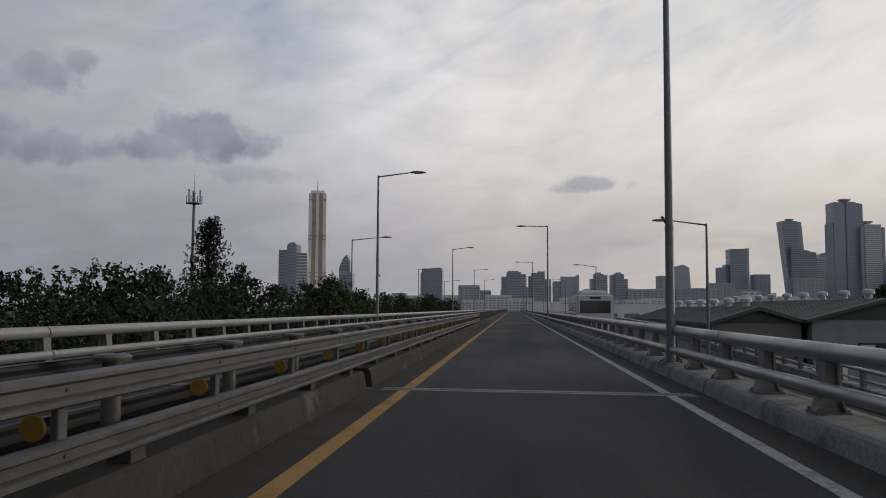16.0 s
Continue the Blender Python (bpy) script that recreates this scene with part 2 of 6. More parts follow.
# galvanised steel again, with the shade on the far beams put into its colour
GALV_SHADED = material("shaded back of the beam", (0.033, 0.033, 0.0345), 0.6, 0.3, 14, 0.3, 2.4, 0.6, (0.028, 0.026, 0.024), 0.12, stretch=(1, 0.5, 1.6))
RUBBER = material("dark bracket", (0.05, 0.05, 0.05), 0.8, 0, 20, 0.3, 2, 0.3)
AMBER = material("amber reflector", (0.29, 0.165, 0.022), 0.35, 0, 120, 0.25, 9, 0.5, (0.33, 0.17, 0.02), 0.3, per_object=0.5)
POLE_PAINT = material("pole paint", (0.17, 0.185, 0.20), 0.45, 0.3, 12, 0.12, 1.0, 0.3, None, 0.05)
LAMP_HEAD = material("lamp head", (0.30, 0.31, 0.32), 0.4, 0.3, 20, 0.1, 3, 0.2, None, 0.05)
LAMP_LENS = material("lamp lens", (0.55, 0.55, 0.52), 0.25, 0, 30, 0.1, 3, 0.1, None, 0.02)
ORANGE = material("orange rubber", (0.50, 0.050, 0.022), 0.55, 0, 30, 0.15, 4, 0.45, (0.27, 0.035, 0.02), 0.1)
BAND = material("reflective band", (0.30, 0.30, 0.31), 0.35, 0.1, 60, 0.25, 6, 0.6, (0.18, 0.17, 0.17), 0.1)
JOINT_STEEL = material("joint steel", (0.17, 0.165, 0.155), 0.7, 0.2, 18, 0.4, 2.8, 0.8, (0.07, 0.066, 0.06), 0.3)
JOINT_RUBBER = material("joint rubber", (0.075, 0.073, 0.07), 0.9, 0, 18, 0.3, 3, 0.4, (0.07, 0.065, 0.06), 0.2)
PATCH = material("fresh tar patch", (0.021, 0.021, 0.022), 0.8, 0, 60, 0.4, 1.2, 0.5, (0.028, 0.028, 0.028), 0.4)
BARK = material("bark", (0.065, 0.05, 0.038), 0.95, 0, 14, 0.4, 2, 0.4, None, 0.7, stretch=(1, 1, 0.25), bump_size=0.03)
GRASS_GROUND = material("ground soil and grass", (0.040, 0.042, 0.032), 1.0, 0, 1.2, 0.35, 0.03, 0.6, (0.10, 0.095, 0.085), 0.3)


def leaf_material(name, base):
    m = bpy.data.materials.new(name)
    m.use_nodes = True
    nt = m.node_tree
    b = nt.nodes["Principled BSDF"]
    geo = nt.nodes.new("ShaderNodeNewGeometry")
    rampn = nt.nodes.new("ShaderNodeValToRGB")
    rampn.color_ramp.elements[0].color = (*[c * 0.80 for c in base], 1)
    rampn.color_ramp.elements[1].color = (*[min(1, c * 1.2) for c in base], 1)
    nt.links.new(geo.outputs["Random Per Island"], rampn.inputs[0])
    nt.links.new(rampn.outputs[0], b.inputs["Base Color"])
    b.inputs["Roughness"].default_value = 0.75
    b.inputs["Specular IOR Level"].default_value = 0.12
    return m


LEAF = leaf_material("broad leaves", (0.037, 0.053, 0.023))
LEAF_DARK = leaf_material("dark leaves", (0.027, 0.037, 0.020))
LEAF_CONIFER = leaf_material("ginkgo leaves", (0.028, 0.038, 0.022))
LEAF_LIGHT = leaf_material("light leaves", (0.048, 0.064, 0.023))


# ------------------------------------------------------------------ building helpers
def mesh_from(name, bm):
    me = bpy.data.meshes.new(name)
    bm.to_mesh(me)
    bm.free()
    return me


def smooth(me, angle=40):
    me.shade_smooth()
    me.set_sharp_from_angle(angle=radians(angle))
    return me


def thing(name, m=None, label="", category="", group="", kind=""):
    ob = new(name)
    ob.empty_display_size = 0.2
    if m is not None:
        ob.matrix_basis = m
    return tagged(ob, label, category, group, kind)


def part(name, bm, mat, parent, label="", m=None, soft=None):
    me = bm if isinstance(bm, bpy.types.Mesh) else mesh_from(name, bm)
    if mat is not None and not me.materials:
        me.materials.append(mat)
    if soft:
        smooth(me, soft)
    ob = new(name, me)
    ob.parent = parent
    if m is not None:
        ob.matrix_basis = m
    if label:
        ob["label"] = label
    return ob


def structure(name, bm, mat, label, category, kind="structure"):
    me = bm if isinstance(bm, bpy.types.Mesh) else mesh_from(name, bm)
    if mat is not None and not me.materials:
        me.materials.append(mat)
    return tagged(new(name, me), label, category, "", kind)


def box(bm, x0, x1, y0, y1, z0, z1, m=None):
    vs = [bm.verts.new((x, y, z)) for z in (z0, z1) for y in (y0, y1) for x in (x0, x1)]
    if m is not None:
        for v in vs:
            v.co = m @ v.co
    for f in ((0, 2, 3, 1), (4, 5, 7, 6), (0, 1, 5, 4), (2, 6, 7, 3), (0, 4, 6, 2), (1, 3, 7, 5)):
        bm.faces.new([vs[k] for k in f])
    return vs


def bevelled_box(x0, x1, y0, y1, z0, z1, r=0.02, seg=1):
    bm = bmesh.new()
    box(bm, x0, x1, y0, y1, z0, z1)
    bmesh.ops.bevel(bm, geom=bm.edges[:], offset=r, segments=seg, affect="EDGES", profile=0.6)
    return bm


def tube(bm, p0, p1, r0, r1, n=8, caps=True):
    p0, p1 = Vector(p0), Vector(p1)
    q = (p1 - p0).to_track_quat("Z", "Y")
    rings = []
    for p, r in ((p0, r0), (p1, r1)):
        rings.append([bm.verts.new(p + q @ Vector((r * math.cos(2 * math.pi * k / n), r * math.sin(2 * math.pi * k / n), 0))) for k in range(n)])
    for k in range(n):
        j = (k + 1) % n
        bm.faces.new((rings[0][k], rings[0][j], rings[1][j], rings[1][k]))
    if caps:
        bm.faces.new(rings[0][::-1])
        bm.faces.new(rings[1])


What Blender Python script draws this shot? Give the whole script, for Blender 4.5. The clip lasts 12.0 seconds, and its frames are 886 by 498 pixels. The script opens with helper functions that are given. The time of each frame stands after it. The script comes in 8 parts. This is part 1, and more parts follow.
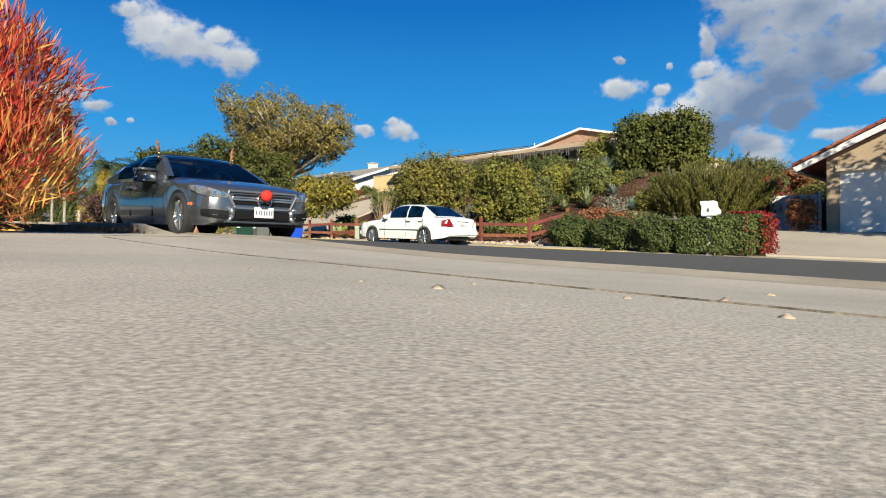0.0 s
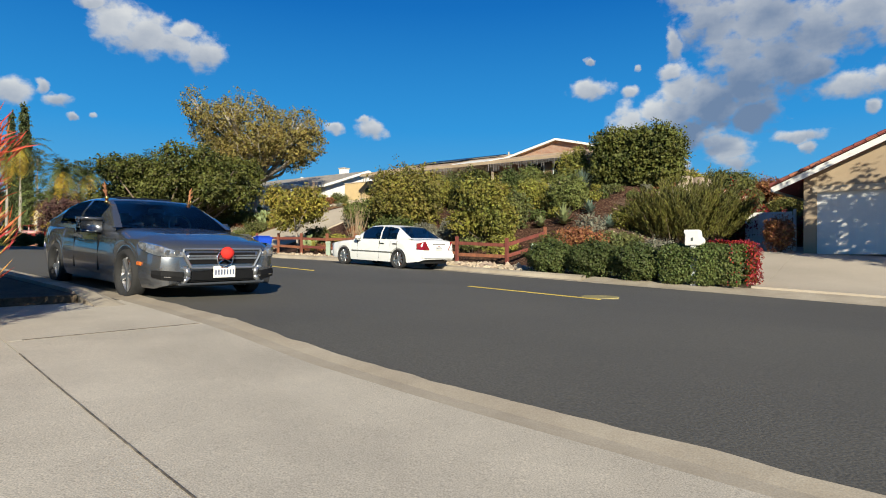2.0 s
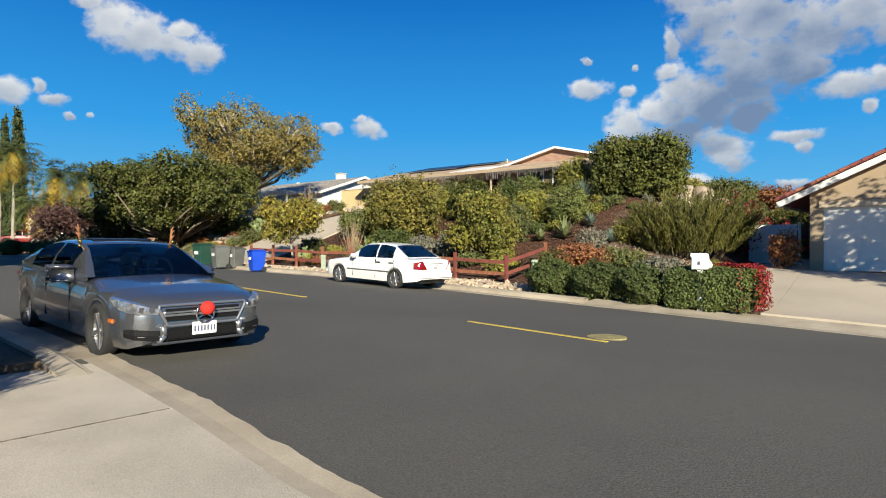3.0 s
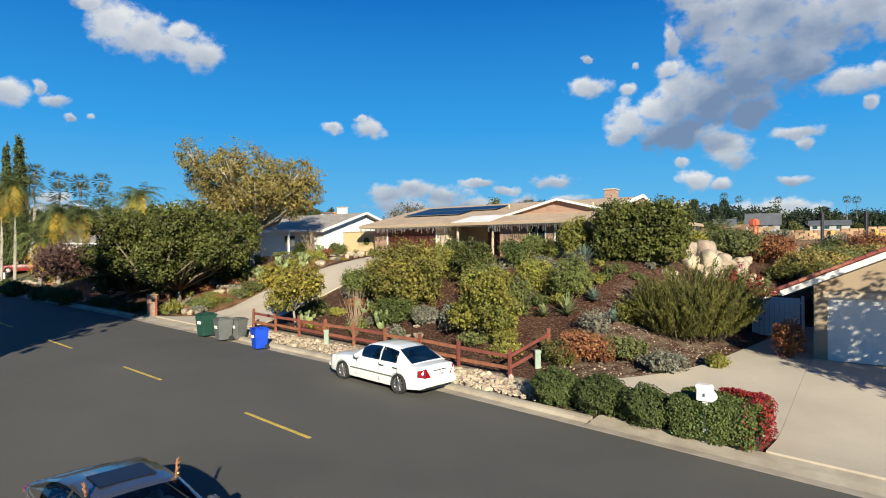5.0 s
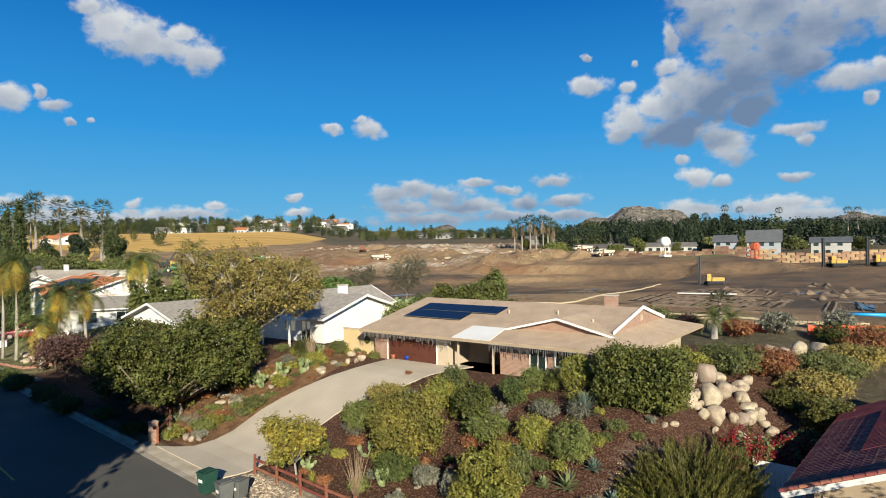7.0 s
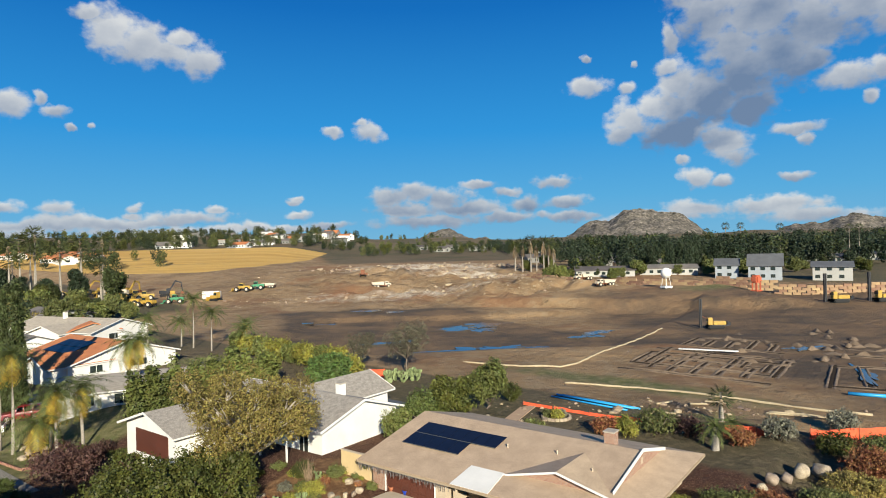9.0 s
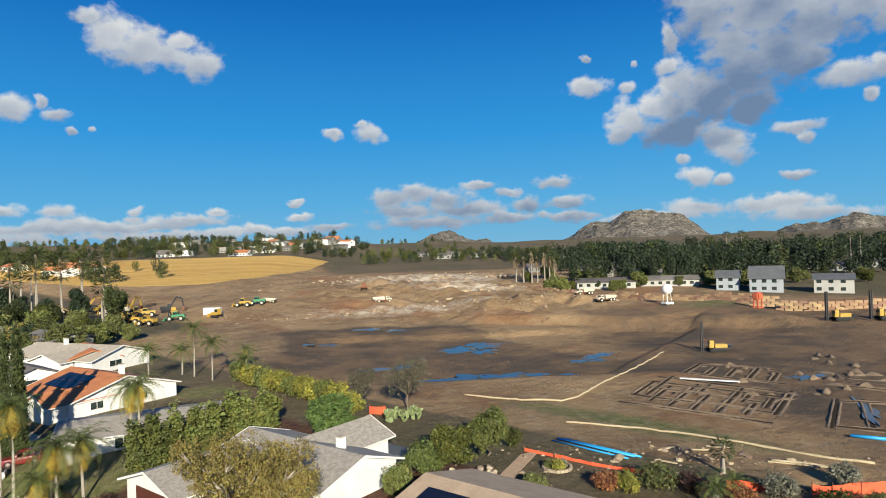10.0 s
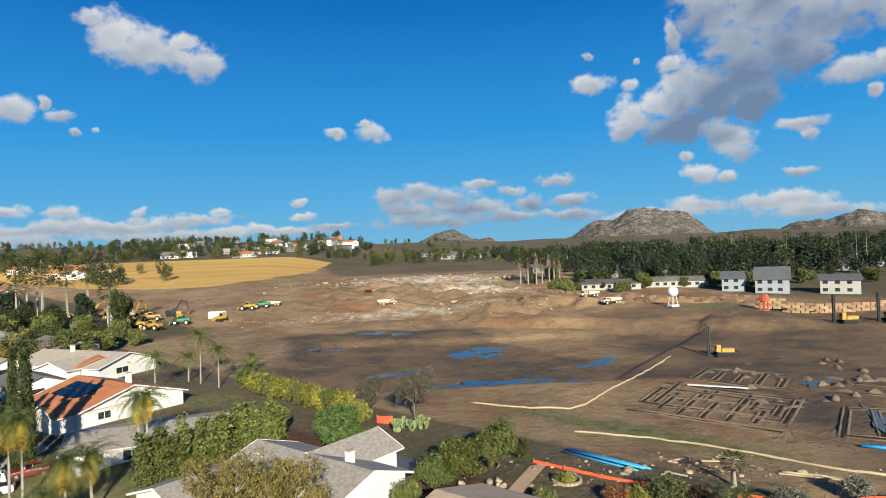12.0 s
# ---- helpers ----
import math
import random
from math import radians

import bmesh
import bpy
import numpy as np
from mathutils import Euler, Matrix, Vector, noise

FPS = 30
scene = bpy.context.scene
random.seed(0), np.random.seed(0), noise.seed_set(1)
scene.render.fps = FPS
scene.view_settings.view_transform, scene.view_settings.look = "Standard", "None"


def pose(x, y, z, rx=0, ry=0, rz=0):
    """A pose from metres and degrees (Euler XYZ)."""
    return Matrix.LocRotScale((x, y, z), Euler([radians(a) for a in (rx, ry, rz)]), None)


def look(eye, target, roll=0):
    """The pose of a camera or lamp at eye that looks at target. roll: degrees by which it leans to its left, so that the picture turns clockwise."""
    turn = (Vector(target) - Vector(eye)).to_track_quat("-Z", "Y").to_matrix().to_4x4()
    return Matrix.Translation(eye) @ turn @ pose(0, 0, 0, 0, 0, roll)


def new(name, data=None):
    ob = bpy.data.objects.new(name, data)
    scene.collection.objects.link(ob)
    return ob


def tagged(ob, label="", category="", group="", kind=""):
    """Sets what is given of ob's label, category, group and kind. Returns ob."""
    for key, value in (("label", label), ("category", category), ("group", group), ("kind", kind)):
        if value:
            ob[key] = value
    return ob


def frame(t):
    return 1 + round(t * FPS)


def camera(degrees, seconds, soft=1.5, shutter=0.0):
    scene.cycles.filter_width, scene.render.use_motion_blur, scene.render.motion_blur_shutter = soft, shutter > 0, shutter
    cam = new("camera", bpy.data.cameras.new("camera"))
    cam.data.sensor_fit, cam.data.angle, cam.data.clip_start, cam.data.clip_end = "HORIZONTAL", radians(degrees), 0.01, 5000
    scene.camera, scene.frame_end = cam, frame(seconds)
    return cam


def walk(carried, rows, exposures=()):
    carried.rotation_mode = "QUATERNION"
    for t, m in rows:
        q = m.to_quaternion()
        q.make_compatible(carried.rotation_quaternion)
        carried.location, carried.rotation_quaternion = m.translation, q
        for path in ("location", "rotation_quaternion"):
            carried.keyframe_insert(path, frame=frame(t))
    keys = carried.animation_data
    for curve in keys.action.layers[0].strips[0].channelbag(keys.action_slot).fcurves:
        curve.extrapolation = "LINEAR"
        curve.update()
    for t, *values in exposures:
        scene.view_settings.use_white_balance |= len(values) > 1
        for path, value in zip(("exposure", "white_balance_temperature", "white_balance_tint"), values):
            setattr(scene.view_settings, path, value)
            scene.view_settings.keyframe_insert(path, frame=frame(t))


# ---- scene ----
cam = camera(72.1, 12.0, soft=1.0)
PATH = [
    (0.0, pose(0.000, 0.000, 0.120, 90.00, 0.00, 0.00)),
    (0.5, pose(-0.032, 0.000, 0.214, 90.00, 0.00, -0.80)),
    (1.0, pose(-0.095, 0.032, 0.403, 90.00, 0.00, -1.80)),
    (1.5, pose(-0.126, 0.252, 0.656, 89.90, -0.10, -2.30)),
    (2.0, pose(-0.126, 0.756, 0.908, 89.90, -0.10, -2.70)),
    (2.5, pose(-0.095, 1.260, 1.191, 89.90, -0.10, -2.90)),
    (4.5, pose(-0.158, 1.354, 3.522, 89.80, 0.20, -2.80)),
    (5.0, pose(-0.158, 1.354, 4.814, 89.80, 0.30, -2.80)),
    (5.5, pose(-0.126, 1.354, 6.389, 89.80, 0.40, -2.70)),
    (6.0, pose(-0.126, 1.386, 8.089, 89.90, 0.50, -2.70)),
    (6.5, pose(-0.063, 1.417, 10.011, 89.90, 0.70, -2.70)),
    (7.0, pose(0.000, 1.354, 12.247, 89.80, 0.90, -2.70)),
    (9.0, pose(0.504, 1.796, 21.414, 90.00, 1.40, -2.60)),
    (9.5, pose(0.630, 1.827, 24.218, 90.00, 1.60, -2.50)),
    (10.0, pose(0.819, 1.890, 26.360, 90.10, 1.80, -2.50)),
    (10.5, pose(0.221, 1.953, 27.525, 90.20, 1.80, -0.20)),
    (11.0, pose(0.662, 1.512, 27.809, 90.70, 2.00, 13.30)),
    (11.5, pose(1.354, 1.701, 27.809, 90.40, 2.10, 8.00)),
    (12.0, pose(0.409, 2.142, 27.745, 90.00, 2.10, -2.20)),
]
walk(cam, PATH, ((0.0, .72), (1.0, .63), (2.0, .63), (2.5, .73), (4.5, .85), (5.0, .81), (5.5, .72), (6.5, .67), (9.0, .63), (12.0, .66)))

# ---- sky and sun: low winter sun behind the camera, fair-weather clouds ----
SUN_WAY = Vector((.133, -.925, .365)).normalized()  # towards the sun
world = bpy.data.worlds.new("sky")
world.use_nodes = True
wt = world.node_tree
wt.nodes.clear()


def wnode(kind, **props):
    nd = wt.nodes.new(kind)
    for key, val in props.items():
        if key == "op":
            nd.operation = val
        elif key == "clamp":
            nd.use_clamp = val
    return nd


def wmath(op, a, b=None, clamp=False):
    nd = wnode("ShaderNodeMath", op=op, clamp=clamp)
    for i, v in enumerate((a, b)):
        if v is None:
            continue
        if isinstance(v, (int, float)):
            nd.inputs[i].default_value = v
        else:
            wt.links.new(v, nd.inputs[i])
    return nd.outputs[0]


def wvec(op, a, b, out=0):
    nd = wnode("ShaderNodeVectorMath", op=op)
    for i, v in enumerate((a, b)):
        if v is None:
            continue
        if isinstance(v, tuple):
            nd.inputs[i].default_value = v
        else:
            wt.links.new(v, nd.inputs[i])
    return nd.outputs[out]


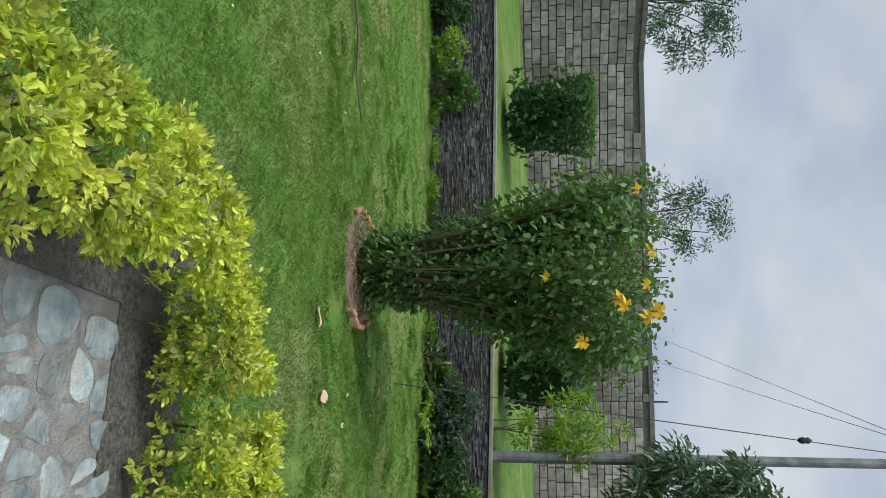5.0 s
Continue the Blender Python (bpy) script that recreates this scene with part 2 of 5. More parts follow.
━━━━━━━━━━━━━━━━━━━━
◆ SHORT TASK: Taking the records above, retype every line from the one with "for t, m in" down to the one with "scene.view_settings.keyframe_insert(path, frame=frame(t))", exactly and with nothing else.

◆ REPLY TO THE TASK:
    for t, m in rows:
        q = m.to_quaternion()
        q.make_compatible(carried.rotation_quaternion)
        carried.location, carried.rotation_quaternion = m.translation, q
        for path in ("location", "rotation_quaternion"):
            carried.keyframe_insert(path, frame=frame(t))
    keys = carried.animation_data
    for curve in keys.action.layers[0].strips[0].channelbag(keys.action_slot).fcurves:
        curve.extrapolation = "LINEAR"
        curve.update()
    for t, *values in exposures:
        scene.view_settings.use_white_balance |= len(values) > 1
        for path, value in zip(("exposure", "white_balance_temperature", "white_balance_tint"), values):
            setattr(scene.view_settings, path, value)
            scene.view_settings.keyframe_insert(path, frame=frame(t))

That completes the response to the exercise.